Networking for cloud-native apps: load balancing and DNS

Cloud-native apps run across many containers and nodes. A good network design uses load balancing to spread traffic and DNS to locate services. Together they protect performance and reliability.

Types of load balancing:

  • L4 load balancers operate at the transport layer, routing packets by IP and port. They are fast and simple.
  • L7 load balancers inspect HTTP and make routing decisions based on path, headers, or query strings.

External vs internal:

  • External load balancers sit at the edge and shield your services from direct exposure.
  • Internal load balancers handle east-west traffic inside a cluster or data center.

Common options:

  • Cloud providers offer managed load balancers, such as AWS ALB/NLB, Google Cloud Load Balancing, and Azure Front Door.
  • In Kubernetes, an Ingress controller plus a load balancer service is a typical pattern.
  • Service meshes like Istio or Linkerd add traffic control with sidecar proxies and can support gradual rollouts and retries.

DNS roles:

  • DNS maps names like api.example.com to a load balancer address, helping clients reach services.
  • Use A or AAAA records for stable endpoints; CNAMEs can point to a load balancer hostname.
  • Short TTLs help agility during deployments, while longer TTLs reduce DNS query volume.
  • For multi-region apps, global DNS with health checks can redirect clients to healthy regions.

Best practices:

  • keep health checks up to date and wire them to the load balancer and service probes.
  • use readiness probes to remove unhealthy pods quickly.
  • favor stable hostnames over hard coded IPs and plan for DNS-based failover.
  • for canary or blue/green releases, use traffic shifting at the load balancer or within the service mesh.
  • monitor latency, error rates, and DNS health to catch issues early.

Example: A microservice runs three replicas behind a load balancer. Clients reach api.example.com, which resolves to the LB. If a new version is deployed, traffic can be shifted gradually without touching client apps.

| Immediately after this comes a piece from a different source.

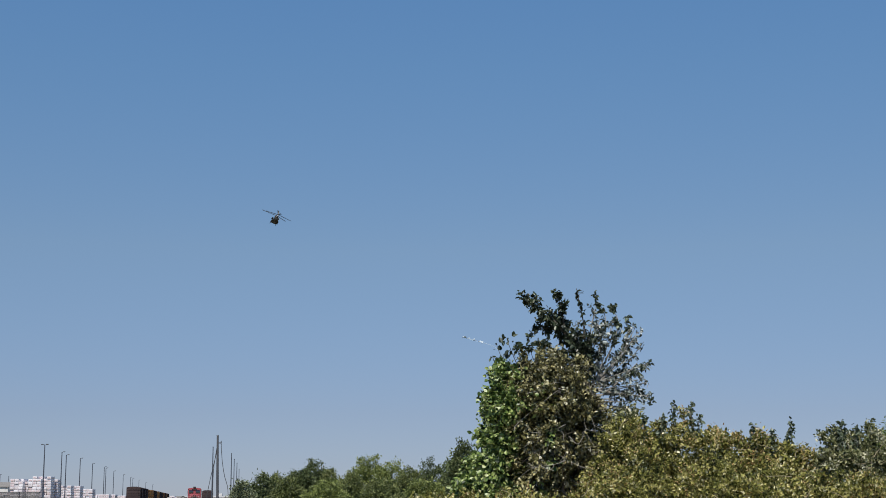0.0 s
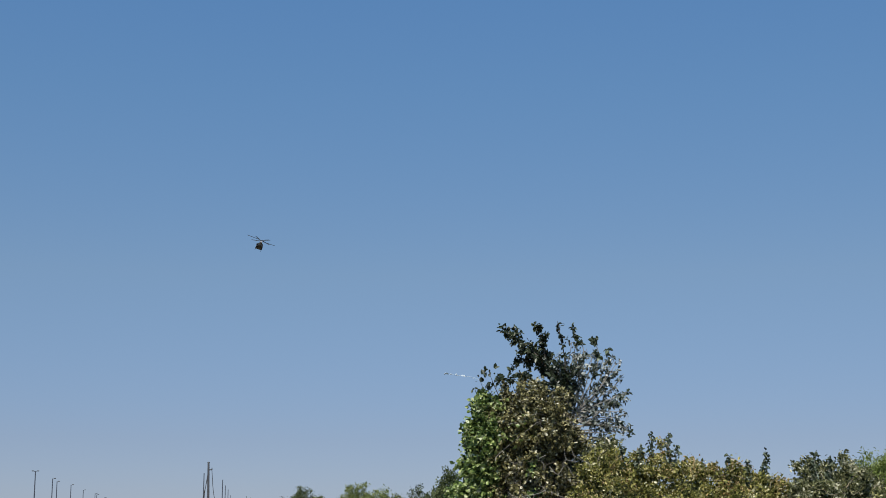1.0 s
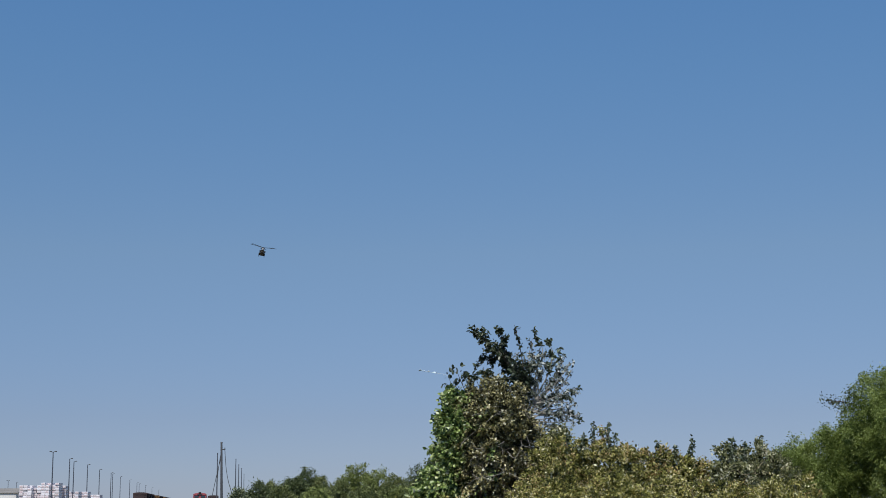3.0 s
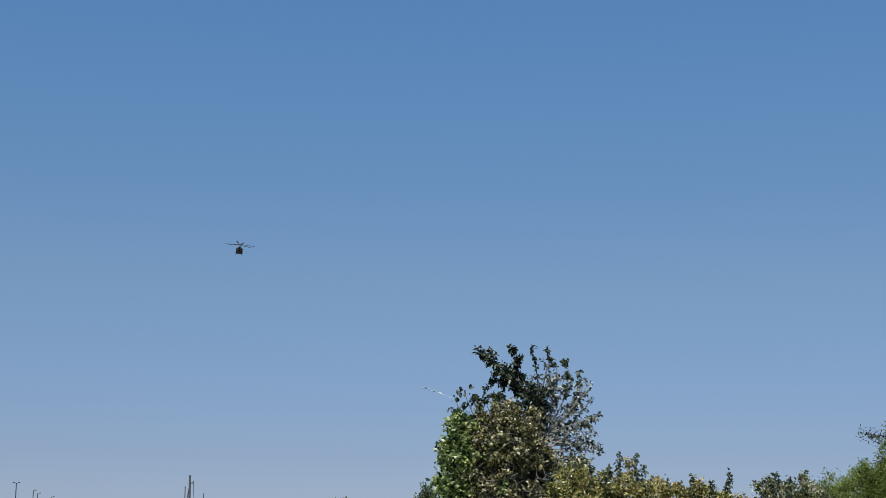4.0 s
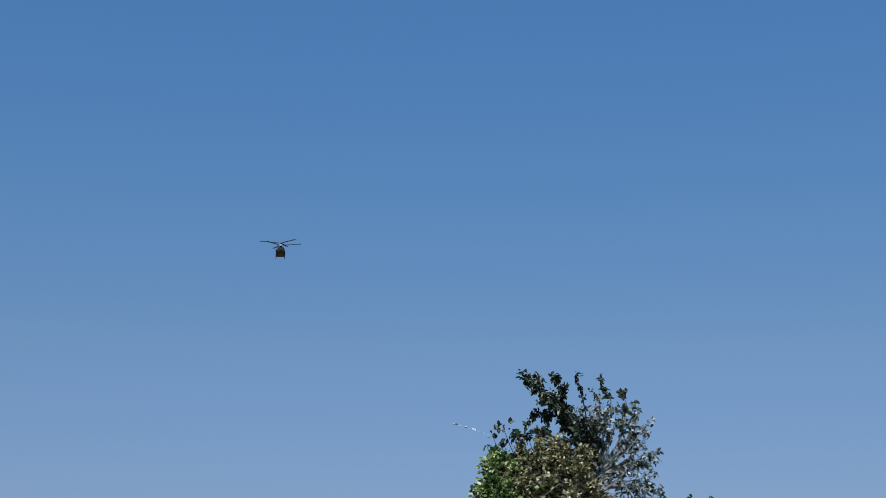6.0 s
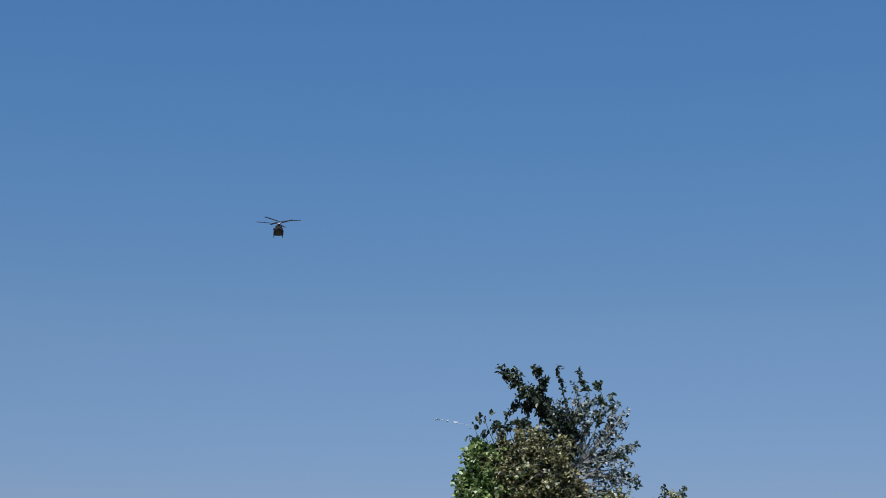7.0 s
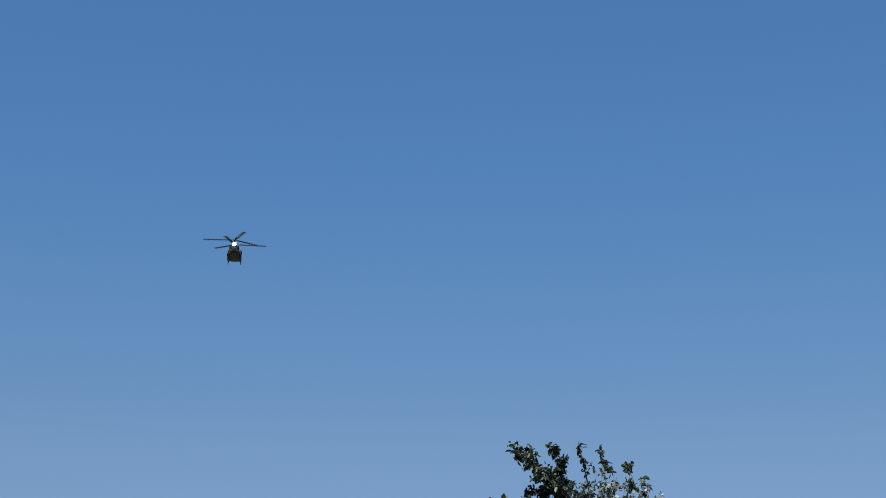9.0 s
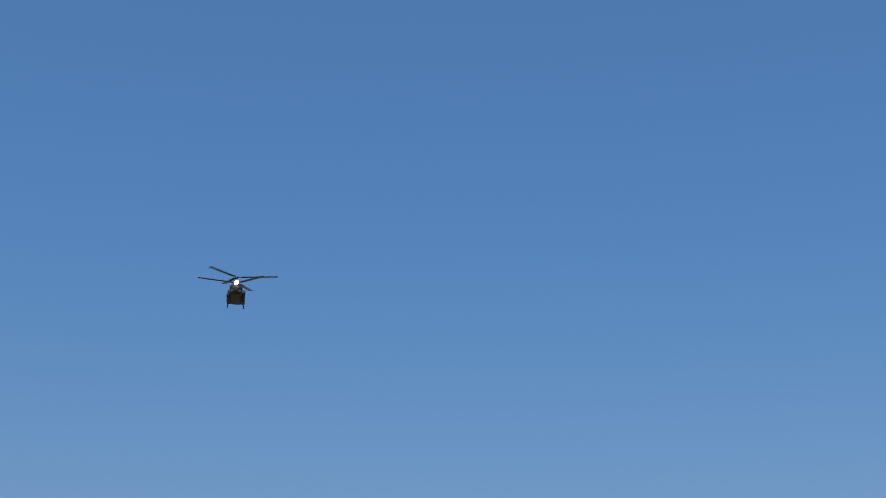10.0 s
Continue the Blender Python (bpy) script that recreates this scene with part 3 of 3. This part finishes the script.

Conclusion: With solid load balancing and thoughtful DNS planning, cloud-native apps stay available and fast, even during failures.

Key Takeaways

  • Load balancing distributes requests and supports health checks.
  • DNS directs clients to healthy endpoints and can enable global failover.
  • Combine L4/L7 load balancers with DNS and, if needed, a service mesh for traffic control.